Here's Phoebe walking down the ramp with her brothers (she insisted on holding both their hands):

 

And here's the big piece in the center of the building (that I didn't go read the sign for, sorry artist):

Here's Benjamin admiring some pieces by Hale Woodruff:

And here's Rachel taking in some Monet:

And here are the children relaxing in some $6000 spinny chairs:


Rather inexpensive compared to the priceless pieces in the museum's collection (which we admired but did not sit on).
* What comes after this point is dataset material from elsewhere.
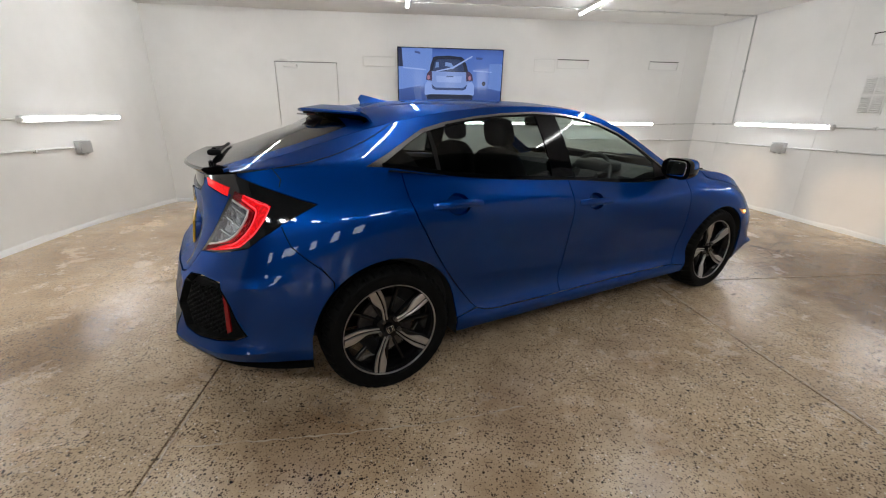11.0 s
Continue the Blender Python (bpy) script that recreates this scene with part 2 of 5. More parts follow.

And, lastly, here we are enjoying the family learning rooms:


Phoebe climbed into this little alcove and didn't want to leave. Every time we pulled her out to try exploring somewhere else...


...she'd head right back.


The rooms are designed to get you thinking with all of your senses, so there were sounds and lights that the kids could control and lots of sensory input with different textiles and this noodle maze thing:


Phoebe only left her little nook when we dragged her kicking and screaming across the hall to another fun little room where she got to colour:

Here's Rachel adding a creation to the art tree:

Here's Andrew after a failed attempt at leaning against what he thought was a pillar and was actually a foam tower Benjamin was building:

Here's Benjamin saying, "Bro, what?"

And here's Andrew knocking the tower over the rest of the way:


All in all it was a pretty fun day! I'm sure we'll be back!